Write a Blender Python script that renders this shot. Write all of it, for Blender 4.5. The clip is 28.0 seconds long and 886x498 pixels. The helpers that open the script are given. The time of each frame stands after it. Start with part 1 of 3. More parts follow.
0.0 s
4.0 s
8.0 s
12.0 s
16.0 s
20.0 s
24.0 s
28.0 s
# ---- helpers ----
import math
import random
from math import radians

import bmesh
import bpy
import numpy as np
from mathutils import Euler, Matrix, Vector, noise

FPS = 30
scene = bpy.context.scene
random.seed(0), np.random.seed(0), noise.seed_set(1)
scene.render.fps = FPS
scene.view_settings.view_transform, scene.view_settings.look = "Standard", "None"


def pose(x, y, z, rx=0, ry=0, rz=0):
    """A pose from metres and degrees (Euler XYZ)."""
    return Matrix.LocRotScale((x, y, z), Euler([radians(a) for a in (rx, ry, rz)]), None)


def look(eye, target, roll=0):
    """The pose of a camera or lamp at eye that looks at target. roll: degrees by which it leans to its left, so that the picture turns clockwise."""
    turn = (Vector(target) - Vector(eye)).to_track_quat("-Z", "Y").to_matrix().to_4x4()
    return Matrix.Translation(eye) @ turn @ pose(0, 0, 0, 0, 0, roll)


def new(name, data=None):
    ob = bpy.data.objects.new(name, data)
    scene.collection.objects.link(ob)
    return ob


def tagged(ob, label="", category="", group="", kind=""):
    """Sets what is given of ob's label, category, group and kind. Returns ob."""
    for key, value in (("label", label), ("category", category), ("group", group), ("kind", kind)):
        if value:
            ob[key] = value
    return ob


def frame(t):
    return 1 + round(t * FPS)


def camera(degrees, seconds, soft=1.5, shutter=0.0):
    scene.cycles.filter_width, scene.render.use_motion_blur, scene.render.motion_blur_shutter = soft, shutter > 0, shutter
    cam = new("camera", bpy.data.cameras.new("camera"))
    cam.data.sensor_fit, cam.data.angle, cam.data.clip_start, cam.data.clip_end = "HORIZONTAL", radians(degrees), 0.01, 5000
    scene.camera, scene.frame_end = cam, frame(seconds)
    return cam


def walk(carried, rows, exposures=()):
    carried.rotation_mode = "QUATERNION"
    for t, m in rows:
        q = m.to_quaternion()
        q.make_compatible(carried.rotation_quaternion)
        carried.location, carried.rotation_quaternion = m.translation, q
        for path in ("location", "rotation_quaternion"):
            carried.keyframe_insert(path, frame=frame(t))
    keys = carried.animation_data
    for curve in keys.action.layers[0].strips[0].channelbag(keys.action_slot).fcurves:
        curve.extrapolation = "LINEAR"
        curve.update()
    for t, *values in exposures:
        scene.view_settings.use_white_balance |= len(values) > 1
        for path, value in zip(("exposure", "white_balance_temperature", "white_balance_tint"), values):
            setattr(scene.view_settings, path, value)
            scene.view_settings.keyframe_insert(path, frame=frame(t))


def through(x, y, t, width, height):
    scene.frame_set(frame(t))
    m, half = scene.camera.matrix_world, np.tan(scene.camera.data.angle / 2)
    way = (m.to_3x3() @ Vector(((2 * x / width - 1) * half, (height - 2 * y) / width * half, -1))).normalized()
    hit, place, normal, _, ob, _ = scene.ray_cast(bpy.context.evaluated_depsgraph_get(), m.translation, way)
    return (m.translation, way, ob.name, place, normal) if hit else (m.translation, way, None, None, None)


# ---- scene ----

☆ ☆ ☆ ☆ ☆

Required work: Repeat the data above exactly.

Output below:
Write a Blender Python script that renders this shot. Write all of it, for Blender 4.5. The clip is 28.0 seconds long and 886x498 pixels. The helpers that open the script are given. The time of each frame stands after it. Start with part 1 of 3. More parts follow.
0.0 s
4.0 s
8.0 s
12.0 s
16.0 s
20.0 s
24.0 s
28.0 s
# ---- helpers ----
import math
import random
from math import radians

import bmesh
import bpy
import numpy as np
from mathutils import Euler, Matrix, Vector, noise

FPS = 30
scene = bpy.context.scene
random.seed(0), np.random.seed(0), noise.seed_set(1)
scene.render.fps = FPS
scene.view_settings.view_transform, scene.view_settings.look = "Standard", "None"


def pose(x, y, z, rx=0, ry=0, rz=0):
    """A pose from metres and degrees (Euler XYZ)."""
    return Matrix.LocRotScale((x, y, z), Euler([radians(a) for a in (rx, ry, rz)]), None)


def look(eye, target, roll=0):
    """The pose of a camera or lamp at eye that looks at target. roll: degrees by which it leans to its left, so that the picture turns clockwise."""
    turn = (Vector(target) - Vector(eye)).to_track_quat("-Z", "Y").to_matrix().to_4x4()
    return Matrix.Translation(eye) @ turn @ pose(0, 0, 0, 0, 0, roll)


def new(name, data=None):
    ob = bpy.data.objects.new(name, data)
    scene.collection.objects.link(ob)
    return ob


def tagged(ob, label="", category="", group="", kind=""):
    """Sets what is given of ob's label, category, group and kind. Returns ob."""
    for key, value in (("label", label), ("category", category), ("group", group), ("kind", kind)):
        if value:
            ob[key] = value
    return ob


def frame(t):
    return 1 + round(t * FPS)


def camera(degrees, seconds, soft=1.5, shutter=0.0):
    scene.cycles.filter_width, scene.render.use_motion_blur, scene.render.motion_blur_shutter = soft, shutter > 0, shutter
    cam = new("camera", bpy.data.cameras.new("camera"))
    cam.data.sensor_fit, cam.data.angle, cam.data.clip_start, cam.data.clip_end = "HORIZONTAL", radians(degrees), 0.01, 5000
    scene.camera, scene.frame_end = cam, frame(seconds)
    return cam


def walk(carried, rows, exposures=()):
    carried.rotation_mode = "QUATERNION"
    for t, m in rows:
        q = m.to_quaternion()
        q.make_compatible(carried.rotation_quaternion)
        carried.location, carried.rotation_quaternion = m.translation, q
        for path in ("location", "rotation_quaternion"):
            carried.keyframe_insert(path, frame=frame(t))
    keys = carried.animation_data
    for curve in keys.action.layers[0].strips[0].channelbag(keys.action_slot).fcurves:
        curve.extrapolation = "LINEAR"
        curve.update()
    for t, *values in exposures:
        scene.view_settings.use_white_balance |= len(values) > 1
        for path, value in zip(("exposure", "white_balance_temperature", "white_balance_tint"), values):
            setattr(scene.view_settings, path, value)
            scene.view_settings.keyframe_insert(path, frame=frame(t))


def through(x, y, t, width, height):
    scene.frame_set(frame(t))
    m, half = scene.camera.matrix_world, np.tan(scene.camera.data.angle / 2)
    way = (m.to_3x3() @ Vector(((2 * x / width - 1) * half, (height - 2 * y) / width * half, -1))).normalized()
    hit, place, normal, _, ob, _ = scene.ray_cast(bpy.context.evaluated_depsgraph_get(), m.translation, way)
    return (m.translation, way, ob.name, place, normal) if hit else (m.translation, way, None, None, None)


# ---- scene ----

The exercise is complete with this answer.